③まずすぐ読んでくれそうな人に共有して、職場の一角のコンセプトをつくりたい。それを元にアクションを起こしたい。2人以上で共有して動きたい。それが、今の仕事を明るく協働的にしてくれる気がするから。
Posted by ブクログ
『コンセプト・センス 正解のない時代の答えのつくりかた』読書メモ
■第1章:なぜ今、コンセプトが必要か?
・時代背景:「すぎる時代」(情報・選択肢・変化の過剰)により「正解」が消失。
・キーワード:
-「らしさの揺らぎ」:SNSで多様な価値観が可視化され、自己や組織のアイデンティティが不安定化。
-「認知を動かす」:現実を直接変えるより「何が良いか」の定義を変えることが突破口。
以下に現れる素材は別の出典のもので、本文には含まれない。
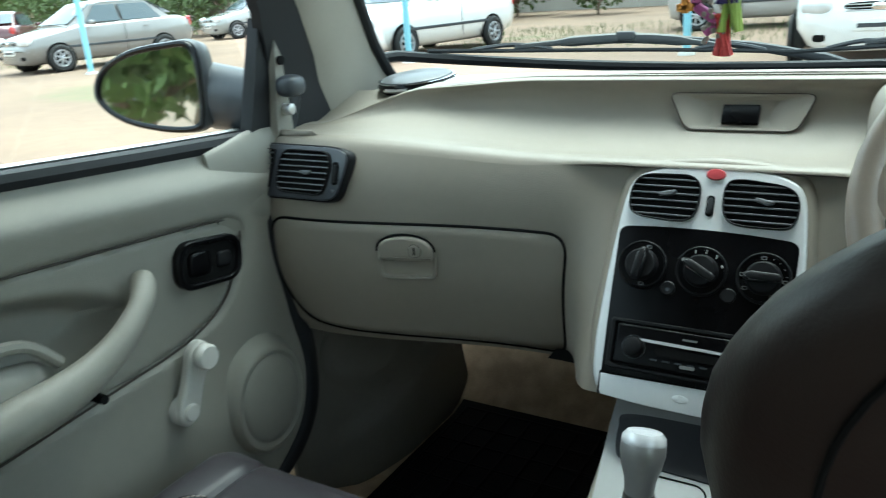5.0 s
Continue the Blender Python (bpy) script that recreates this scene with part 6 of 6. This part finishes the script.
def tree(x, y, h, r, seed, bush=False):
    """A tapered trunk with limbs and a crown of leaf clumps."""
    rg_ = random.Random(seed)
    tr = thing("bush" if bush else "tree", "dense green leafy shrub" if bush else "leafy green tree with an uneven crown", "shrub" if bush else "tree", (x, y, G0), "yard greenery")
    top = h * (0.25 if bush else 0.5)
    trunk = tube(smooth_path([(x, y, G0 - 0.1), (x + rg_.uniform(-.1, .1), y, top * 0.5), (x + rg_.uniform(-.2, .2), y + 0.1, top)], 4), [0.16, 0.14, 0.13, 0.12, 0.11, 0.10, 0.10, 0.09, 0.08] if not bush else 0.05, 8)
    limbs = []
    tips = []
    for i in range(9):
        a = i * 2.4 + rg_.random()
        e = (x + math.cos(a) * r * 0.6, y + math.sin(a) * r * 0.6, top + (h - top) * rg_.uniform(0.15, 0.75))
        tips.append(e)
        limbs.append(tube([(x, y, top * 0.85), ((x + e[0]) / 2, (y + e[1]) / 2, (top + e[2]) / 2 + 0.1), e], [0.06, 0.04, 0.015], 6))
    part("trunk", merged(trunk, *limbs), BARK, tr)
    verts, faces = [], []
    n = 2600 if not bush else 1800
    blobs = [(e[0] + rg_.uniform(-.3, .3) * r, e[1] + rg_.uniform(-.3, .3) * r, e[2] + rg_.uniform(-.2, .3) * r, r * rg_.uniform(0.28, 0.5)) for e in tips for _ in (0, 1)]
    for _ in range(n):
        bx, by, bz, br = rg_.choice(blobs)
        d = Vector((rg_.gauss(0, 1), rg_.gauss(0, 1), rg_.gauss(0, 0.8))).normalized() * br * rg_.uniform(0.5, 1.05)
        c = Vector((bx, by, max(bz + d.z, 0.1))) + Vector((d.x, d.y, 0))
        u = Vector((rg_.gauss(0, 1), rg_.gauss(0, 1), rg_.gauss(0, 1))).normalized() * rg_.uniform(0.07, 0.15)
        v = u.orthogonal().normalized() * u.length * 0.5
        k0 = len(verts)
        verts += [tuple(c - u), tuple(c + v + Vector((0, 0, 0.02))), tuple(c + u), tuple(c - v + Vector((0, 0, 0.02)))]
        faces.append((k0, k0 + 1, k0 + 2, k0 + 3))
    part("crown", bm_from(verts, faces), LEAF, tr)


for i, (x, y, h, r) in enumerate(((-33, 25, 5.5, 2.6), (-27.5, 26, 6.5, 3.0), (-22, 27, 5.5, 2.6), (-42, 24, 6, 3), (2, 27, 6, 3), (9, 24, 5.5, 2.8), (-3, 29, 5.5, 2.6))):
    tree(x, y, h, r, 20 + i)
for i, (x, y, h, r) in enumerate(((-24.5, 24.5, 2.6, 1.6), (-30, 23, 2.4, 1.6), (-12.5, 27, 2.2, 1.5), (-9.0, 26, 2.0, 1.3), (5.2, 16.0, 1.2, 0.9), (6.8, 15.2, 1.4, 1.0), (-3.4, -4.6, 2.6, 1.3), (-5.0, -5.2, 3.2, 1.8), (-2.2, -8.0, 3.2, 2.0), (-4.6, -9.5, 4.2, 2.4), (-3.2, -12.5, 4.5, 2.6), (-7, -8.5, 3.4, 2.2))):
    tree(x, y, h, r, 50 + i, True)
for i in range(14):
    tree(-74 + i * 4.4, 34.5 + 2.0 * math.sin(i * 1.9), 8.0 + 1.2 * math.sin(i * 2.7), 3.6, 140 + i)
for i in range(9):
    tree(-66 + 1.6 * i, 15 + 1.5 * i, 4.2 + 0.9 * math.sin(i * 2.1), 2.6, 170 + i, True)
for i in range(12):
    tree(-47 + i * 3.1 + 0.8 * math.sin(i * 2.3), 25.5 + 1.6 * math.sin(i * 1.7), 3.0 + 0.7 * math.sin(i * 3.1), 2.1, 90 + i, True)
-「創造的逆ギレ」:現状への違和感を原動力に変える思考。
■第2章:コンセプトの要素・効果
・コンセプト定義:社会の「当たり前」が見過ごした潜在欲求を満たし、理想社会に近づく「提案の方向性」。
・3要素:
1.Who by(誰が)
2.Who for(誰に)
3.What(何を)
・5大効果:定まる・閃く・際立つ・集まる・続く。
・事例:iPod「1,000曲をポケットに」=技術統合×体験の再定義。AKB48「会いに行けるアイドル」=業界の常識打破。
■第3章:コンセプト構文とBIV-Cモデル
・BIV-Cメソッド:
-B(Bias):業界の常識(例「ゲームは室内で遊ぶ」)。
-I(Insight):顧客の無意識欲求(例「外で遊びたい」)。
-V(Vision):理想社会像(例「現実世界の探索が豊かな体験に」)。
-C(Concept):B・I・Vの交差点から生まれる角度(例「出かけたくなるスマホゲーム」)。
・歴史思考の応用:過去の常識変遷を分析し未来のジレンマを予測。
■第4章:コンセプトの見立て方(実践編)
・バイアス発見法:
-「内(業界)と外(顧客)」の境界で常識を相対化。
-バイアス言葉「普通、○○」「みんな○○」に注目。
・インサイト発見3軸:
1.価値観(何を大切にするか)
2.行為(具体的な行動)
3.ライフスタイル(生活背景)。
・現場主義:インサイトは現場観察で捕まえる(例:ポケモンGO開発時の行動分析)。
■第5章:コンセプトの展開と実装
・コンセプトマンダラ:
-中心にコンセプトを置き、経営・デザイン・マーケティングなど各領域に展開。
-3段階変革:
1.呼び名(認知刷新:例「カフェ→サードプレイス」)
2.意識(評価基準転換:例「味→居心地」)
3.中身(施策再設計:例握手会の定期開催)。
・オンコンセプト思考:
-4段階:認知→尺度→決定→現実。意思決定をコンセプトに沿わせる(例:AKB48の劇場運営)。
■総括:コンセプト・センスの磨き方
・3ステップ:
1.違和感を察知
2.問いを立てる
3.仮説を検証。
・思考姿勢:
-「Think(論理)+Feel(直感)」の両輪で価値設計。
-多様な視点(自分・他者・歴史)を取り入れ常識を相対化。
■実践的アドバイス
1.B/I/Vの弱い要素を補う:
-B弱い→業界歴史分析
-I弱い→現場観察
-V弱い→「三方よし」視点追加。
2.多角的視点:異業種知見・歴史的変遷を参照。
3.呼び名・意識・中身の連鎖:認知→行動→現実変革のプロセスを意識。
■キーコンセプト
・「すてきが稼ぐ」:糸井重里の思想。効率化(やりくり)より共感価値が重要。
・「For Other By Me」:個人の想いを社会貢献に翻訳する思考。
Posted by ブクログ
なかなか言語化しにくいことについて、図解や定型分を用いてわかりやすくまとめてくれている。
何か物事を見る時や始める時に、『こうしたらより良くなりそう』『こうしたら楽しそう』という視点を持って、過ごせるとより楽しく人生を過ごせるなと感じた。